Aziz’s voice is philosophical, ambivalently complex and poetic. He is the one around whom most of the events revolve, and the whole tale turns on whether he keeps his promise to his bride. Zina’s voice is solicitously empathic and full of longing. Khatima’s voice is motherly and authoritative. Other voices are those of Baba-Ali, whose sentences are short and rhythmic. Benghazi’s are spiritual, although not easily linked to any specific religion. The dog, Hinda’s voice is the most compassionate.
Between Zina’s journey to search for Aziz one last time and the voices of the characters, Time serves as the central motif of the narrative. The frame story of the novel begins with Zina’s meeting with the stranger who brings her the letter and lasts for only twenty-four hours, from 8pm on Monday, 21 May 1990 to 8pm on Tuesday, 22 May 1990, 8pm. The rest of the story is told in flashbacks, especially Aziz’s, who goes back into his past to tell of his sister, of Father Joachim and how he develops his passion for the wide, blue sky. Khatima’s flashbacks tell of how she left her home to find a better life for herself and her sister.
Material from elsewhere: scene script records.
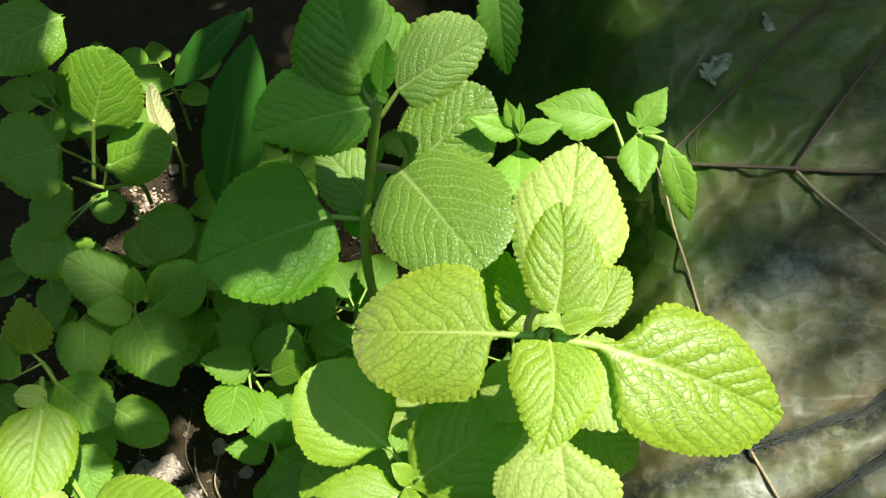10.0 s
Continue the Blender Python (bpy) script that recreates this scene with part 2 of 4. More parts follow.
def tarp_material():
    """Thin plastic film in long panels, with milky patches. Its algae green also carries the darker green of the
    shaded area, and shade in the folds is painted.
    """
    m, n, k, b = material("plastic_sheet", 0.3)

    def drawn(scale, detail, rough, stretch):
        tc = n.new("ShaderNodeTexCoord")
        mp = n.new("ShaderNodeMapping")
        mp.inputs["Rotation"].default_value = (0, 0, radians(-40))
        mp.inputs["Scale"].default_value = (1, stretch, 1)
        k.new(tc.outputs["Object"], mp.inputs["Vector"])
        t = n.new("ShaderNodeTexNoise")
        t.inputs["Scale"].default_value = scale
        t.inputs["Detail"].default_value = detail
        t.inputs["Roughness"].default_value = rough
        t.inputs["Distortion"].default_value = 0.2
        k.new(mp.outputs[0], t.inputs["Vector"])
        return t.outputs["Fac"]

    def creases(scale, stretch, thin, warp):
        """Lines for creases of the pulled film: full along the lines, falling off to both sides."""
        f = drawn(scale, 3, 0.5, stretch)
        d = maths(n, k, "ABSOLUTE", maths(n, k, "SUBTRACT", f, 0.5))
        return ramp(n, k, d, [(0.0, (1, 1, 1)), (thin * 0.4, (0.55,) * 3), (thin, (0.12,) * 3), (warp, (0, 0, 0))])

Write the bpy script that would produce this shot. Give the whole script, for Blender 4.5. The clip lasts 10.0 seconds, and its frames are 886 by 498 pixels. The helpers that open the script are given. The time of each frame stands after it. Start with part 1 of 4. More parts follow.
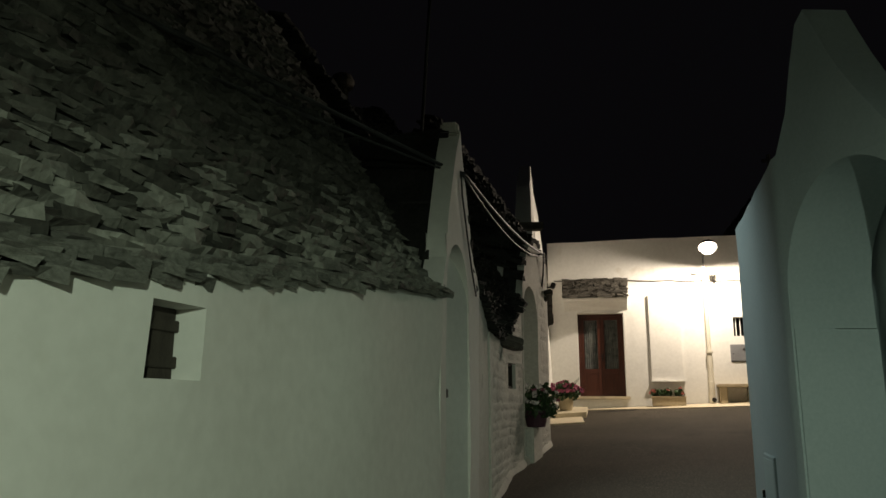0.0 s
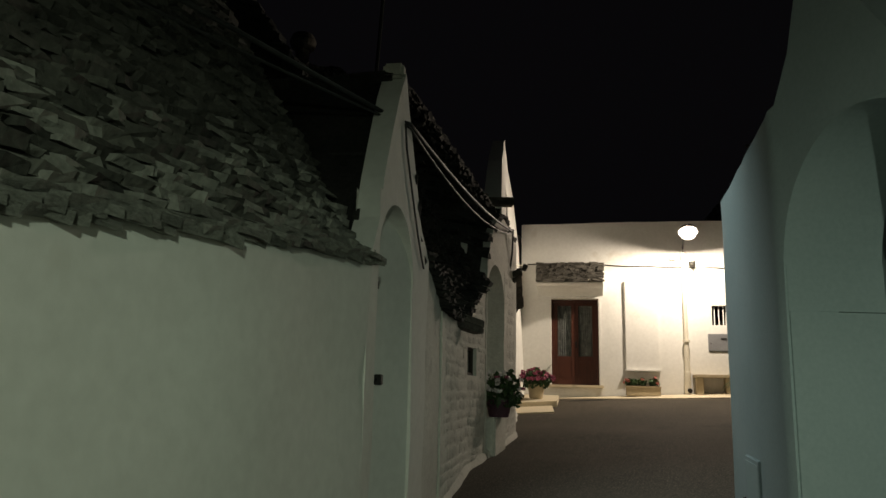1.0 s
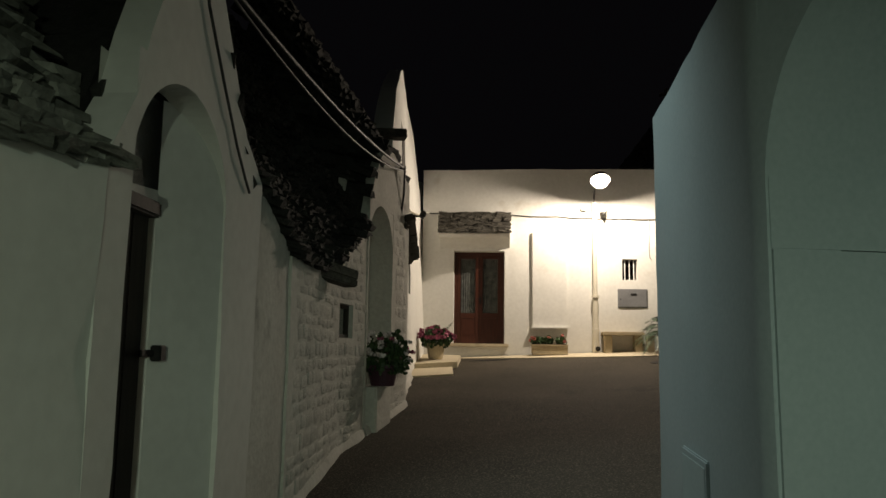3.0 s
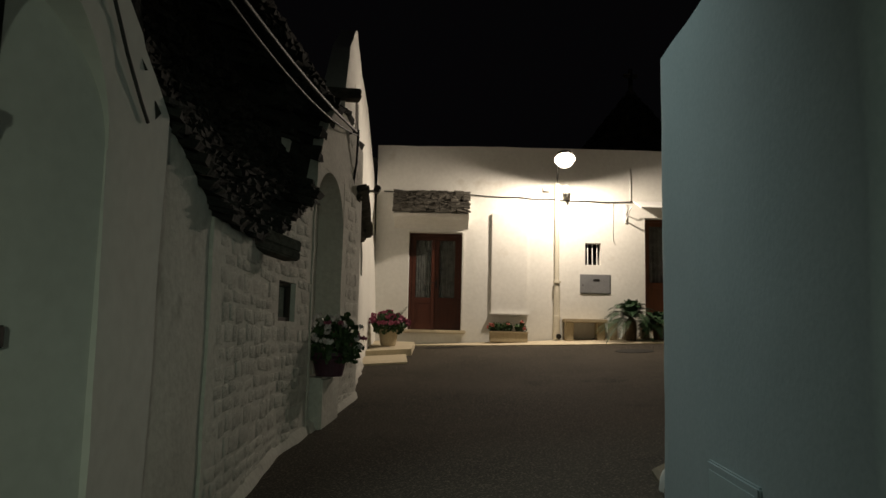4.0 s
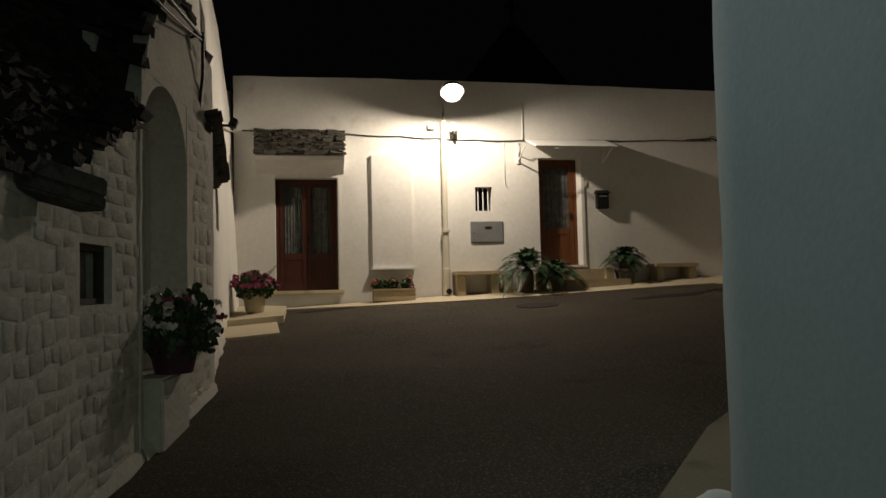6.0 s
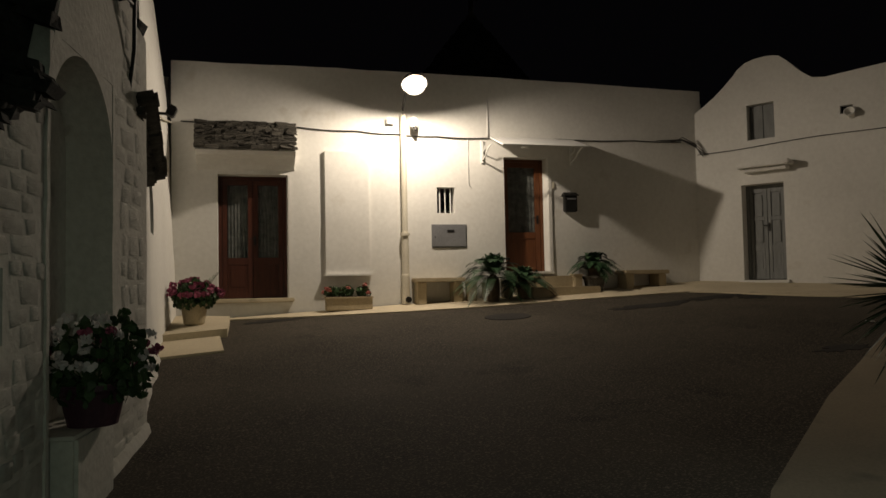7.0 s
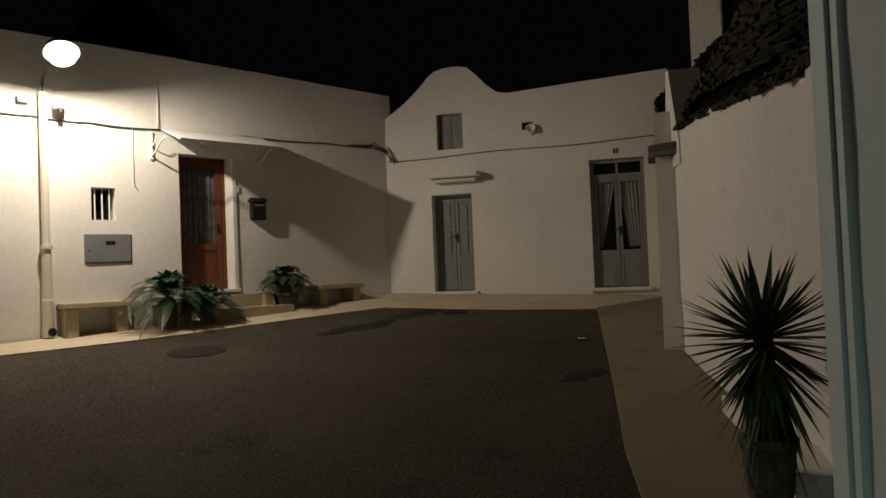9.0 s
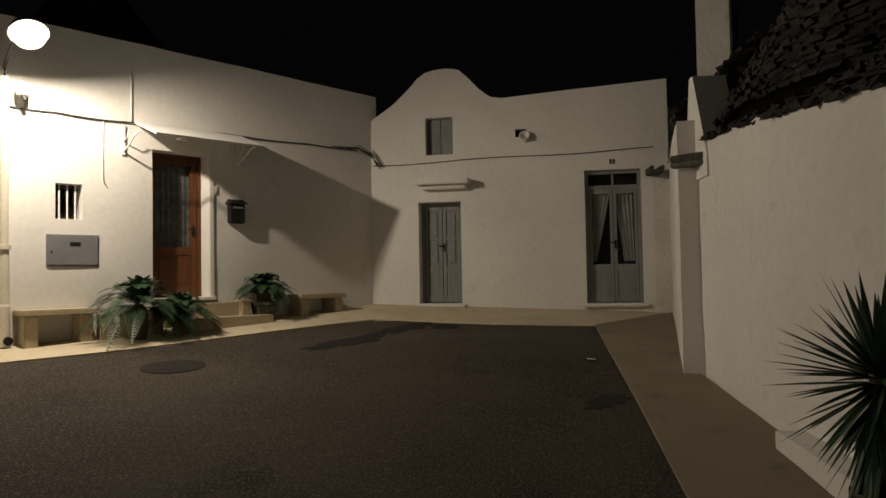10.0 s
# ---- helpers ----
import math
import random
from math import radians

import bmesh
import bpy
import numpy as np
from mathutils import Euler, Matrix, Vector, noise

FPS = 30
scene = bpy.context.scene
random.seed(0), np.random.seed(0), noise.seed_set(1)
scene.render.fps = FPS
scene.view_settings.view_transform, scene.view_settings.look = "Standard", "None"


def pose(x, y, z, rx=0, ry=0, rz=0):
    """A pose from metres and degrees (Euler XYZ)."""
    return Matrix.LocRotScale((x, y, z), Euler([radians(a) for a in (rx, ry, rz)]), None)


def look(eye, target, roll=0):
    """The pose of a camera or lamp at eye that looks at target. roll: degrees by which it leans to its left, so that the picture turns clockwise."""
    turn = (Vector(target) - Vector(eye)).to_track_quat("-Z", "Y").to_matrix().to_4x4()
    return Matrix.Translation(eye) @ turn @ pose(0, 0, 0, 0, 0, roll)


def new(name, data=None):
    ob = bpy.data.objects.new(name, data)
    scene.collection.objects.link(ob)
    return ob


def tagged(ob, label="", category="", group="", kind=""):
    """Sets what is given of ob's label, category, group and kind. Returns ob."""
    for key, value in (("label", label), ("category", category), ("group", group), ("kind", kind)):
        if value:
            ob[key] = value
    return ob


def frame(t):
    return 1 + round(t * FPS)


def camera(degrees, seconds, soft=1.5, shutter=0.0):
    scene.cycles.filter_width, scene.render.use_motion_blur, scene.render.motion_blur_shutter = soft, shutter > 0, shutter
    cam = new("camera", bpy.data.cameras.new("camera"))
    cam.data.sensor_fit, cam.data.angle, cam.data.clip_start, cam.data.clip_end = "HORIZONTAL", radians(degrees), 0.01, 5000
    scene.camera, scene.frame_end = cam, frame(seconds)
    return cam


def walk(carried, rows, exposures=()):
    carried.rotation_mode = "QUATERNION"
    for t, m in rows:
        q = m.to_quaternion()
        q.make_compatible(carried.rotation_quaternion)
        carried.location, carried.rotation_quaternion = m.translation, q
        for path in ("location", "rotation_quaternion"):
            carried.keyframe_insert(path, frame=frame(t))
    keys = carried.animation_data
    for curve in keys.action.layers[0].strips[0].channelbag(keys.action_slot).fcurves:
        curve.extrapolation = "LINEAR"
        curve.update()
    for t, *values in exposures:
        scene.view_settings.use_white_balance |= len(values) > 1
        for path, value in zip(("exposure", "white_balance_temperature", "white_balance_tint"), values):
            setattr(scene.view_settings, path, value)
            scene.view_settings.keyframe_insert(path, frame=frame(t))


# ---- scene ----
cam = camera(61.9, 10.0)
PATH = [
    (0, (0.378, 0.681, 1.197), (0.277, 2.635, 1.611), 0.2),
    (0.5, (0.524, 1.147, 1.22), (0.48, 3.099, 1.653), 1.1),
    (1, (0.633, 1.581, 1.228), (0.582, 3.545, 1.604), 1.3),
    (1.5, (0.713, 1.984, 1.289), (0.751, 3.935, 1.729), 1.0),
    (2, (0.906, 2.384, 1.298), (1.008, 4.349, 1.656), 1.3),
    (2.5, (1.0, 2.803, 1.253), (1.058, 4.789, 1.486), 1.3),
    (3, (1.022, 3.213, 1.333), (1.21, 5.186, 1.597), 0.8),
    (3.2, (1.034, 3.406, 1.328), (1.279, 5.375, 1.576), -0.4),
    (4.3, (1.075, 4.418, 1.325), (1.425, 6.375, 1.538), 1.9),
    (4.5, (1.083, 4.566, 1.359), (1.534, 6.51, 1.49), -0.1),
    (5, (1.161, 5.201, 1.41), (1.682, 7.123, 1.595), -1.4),
    (5.5, (1.199, 5.629, 1.413), (1.658, 7.568, 1.579), 0.6),
    (6, (1.21, 6.069, 1.476), (1.881, 7.951, 1.573), -1.3),
    (6.2, (1.207, 6.27, 1.478), (1.935, 8.13, 1.583), -2.0),
    (7.3, (1.311, 7.38, 1.682), (2.184, 9.178, 1.743), -0.5),
    (7.5, (1.347, 7.518, 1.683), (2.274, 9.29, 1.683), -0.2),
    (8, (1.404, 7.99, 1.746), (2.44, 9.697, 1.863), -2.2),
    (8.5, (1.473, 8.448, 1.86), (2.73, 10.003, 1.903), 0.2),
    (9, (1.5, 8.831, 1.985), (3.063, 10.077, 2.04), -2.3),
    (9.3, (1.573, 9.072, 2.022), (3.207, 10.219, 2.143), -0.4),
    (9.5, (1.633, 9.242, 2.017), (3.273, 10.385, 2.08), -2.0),
    (10, (1.69, 9.629, 2.05), (3.321, 10.783, 2.124), -1.0),
]
EXPOSURES = [(0.0, 0.95), (2.0, 0.88), (3.2, 0.7), (4.3, 0.28), (5.5, 0.1), (7.3, -0.06), (9.0, 0.12), (10.0, 0.38)]
walk(cam, [(t, look(eye, target, roll)) for t, eye, target, roll in PATH], EXPOSURES)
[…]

Time, in the world of the novel, is pierced by these manifold reminiscences that lead to manifold inferences: Time as an account of the past, a history that begins August 1972, the year of Aziz’s disappearance; Time as a form of waiting, in Zina’s wait for the future; between that past and the future, Time as a contrast, a juxtaposition between the beautiful and the ugly, light and darkness. There is a plea for redemption as most of the characters cling to time, hoping to regain what light they can in the darkness that engulfs them. At first, it is the oppressed that seek this redemption but in the end it is the oppressors.
The reviewer acknowledges the support of Innocence Silas Katung in the writing of this review.